Gawd blass Murka !!!
The entire Northern Hemisphere is fucked...................
 
It's already well over a million gallons. If it takes 3 months to cap it as suggested..10-20 million gallons. Within six months every beach in every country in the Gulf will be slicker than Clinton. Here is an interesting possibility...BP goes bankrupt and the shit rolls uphill to whomever granted the oil lease. Ultimately these FREE leases might come back to bite us in the ass.
Yeah, I was thinking about that, too. I can't see BP surviving this and I just read they are self-insured ... in other words, they have to pay the cost of clean up out of their own pockets.

Not that it will matter much to me if the Florida coast is trashed.

Just what the economy needs. Another fucking huge government bailout.

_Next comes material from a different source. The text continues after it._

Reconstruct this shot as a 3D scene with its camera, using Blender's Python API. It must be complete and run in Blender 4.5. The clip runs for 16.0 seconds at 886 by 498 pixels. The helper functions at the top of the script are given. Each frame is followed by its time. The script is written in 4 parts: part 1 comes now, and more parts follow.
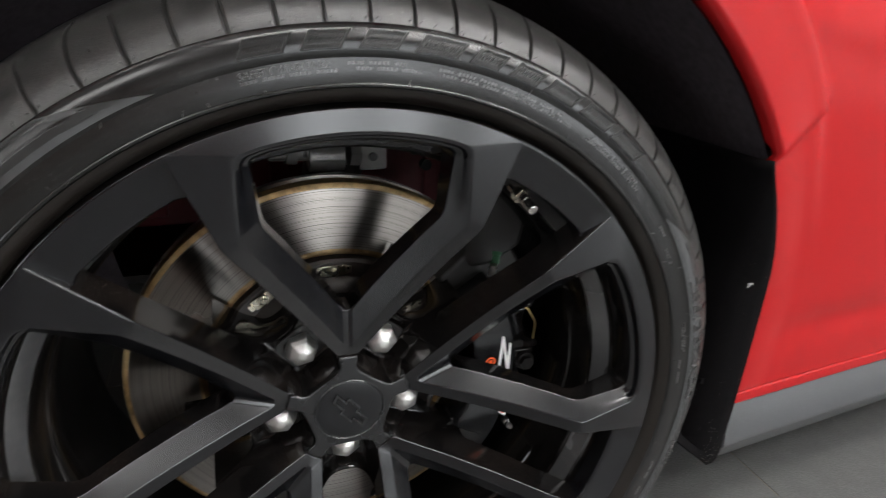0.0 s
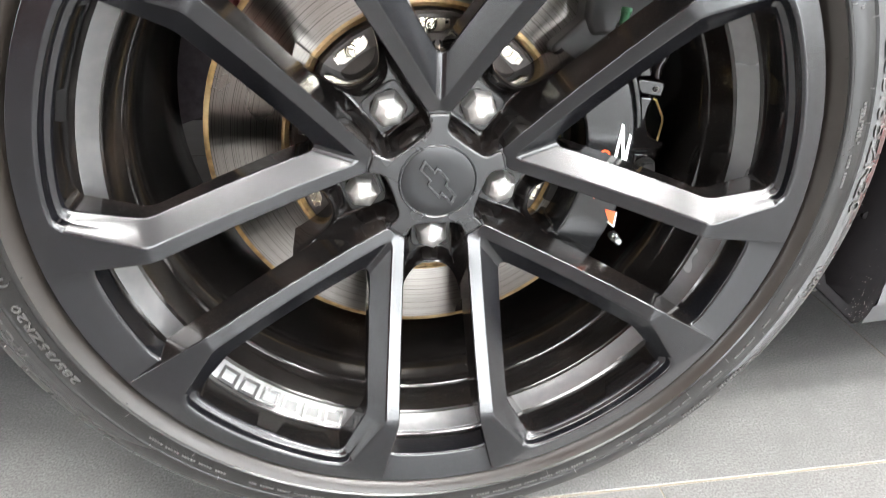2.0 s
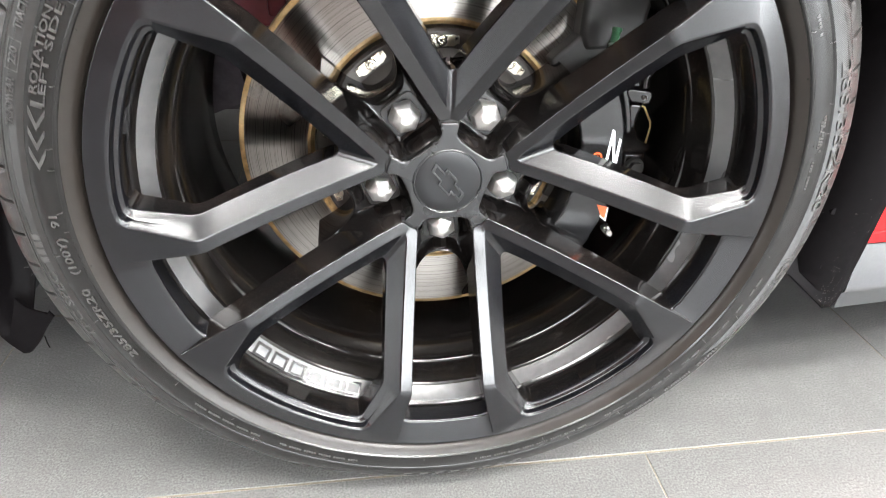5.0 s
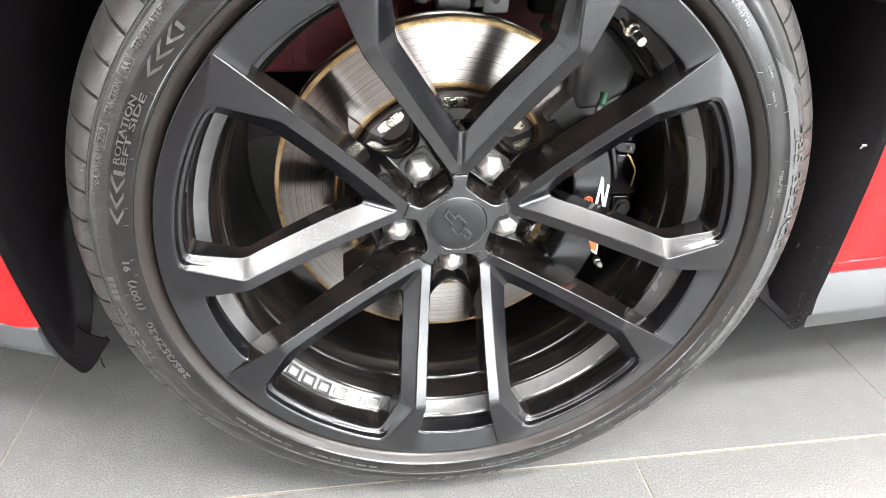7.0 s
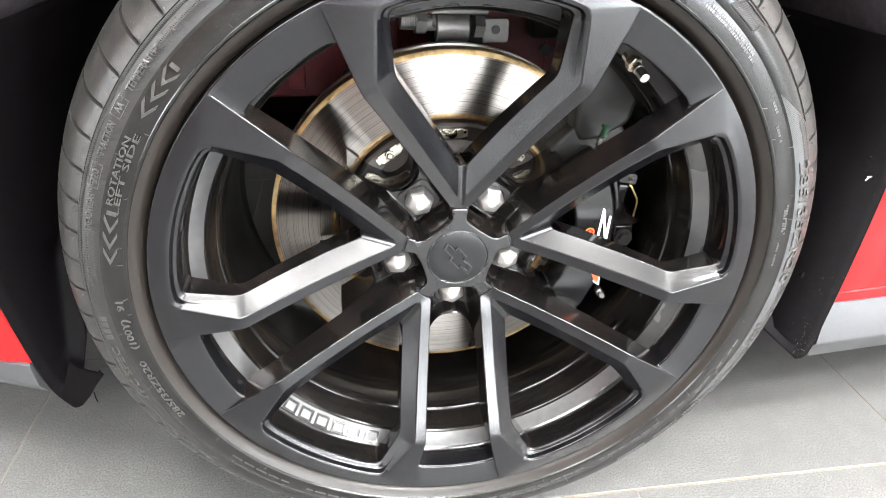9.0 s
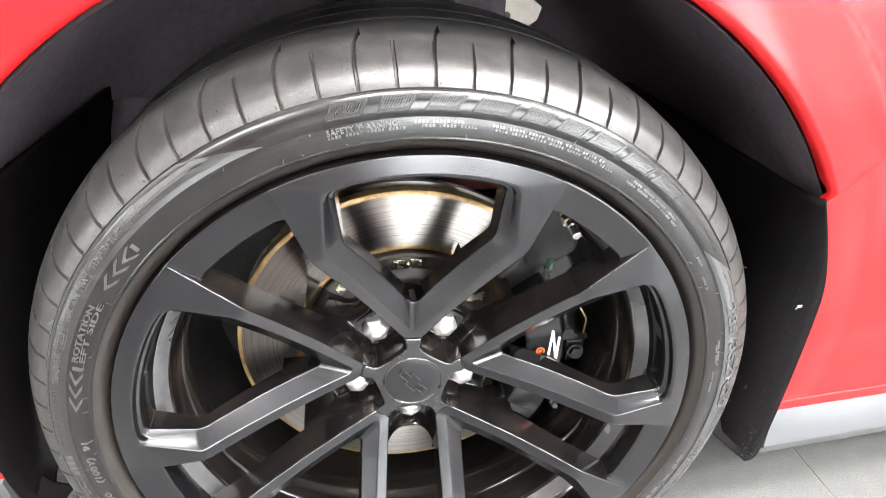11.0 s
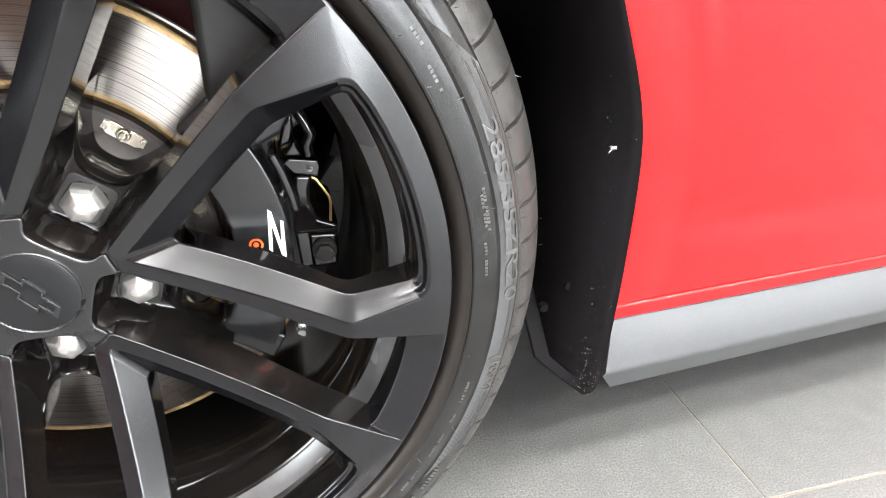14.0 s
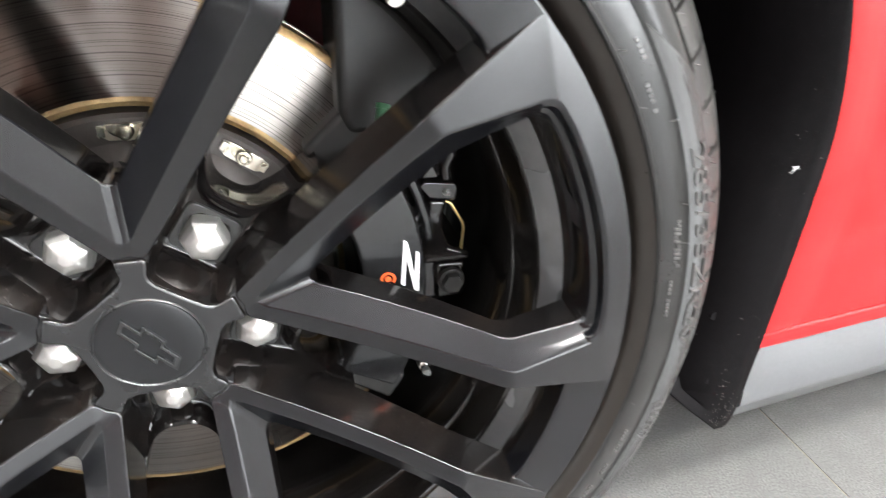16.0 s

Obama's Lawyers will fix everything Ravi. Only a week late out of the gate. No problem. ;););)
I've no idea what you think Obama could have done...I don't think anyone can really do much of anything if this is as bad as the link in the OP says. I don't even blame BP...I blame decades of letting the oil companies regulate themselves because so many voters in this country are convinced that regulation equals communism.

(sorry Xo!)

But go right ahead and blame Obama, I could care less...if this leads to more grown up thought over potential country destroying insanity I'm sure it will be blame well spent, however deluded.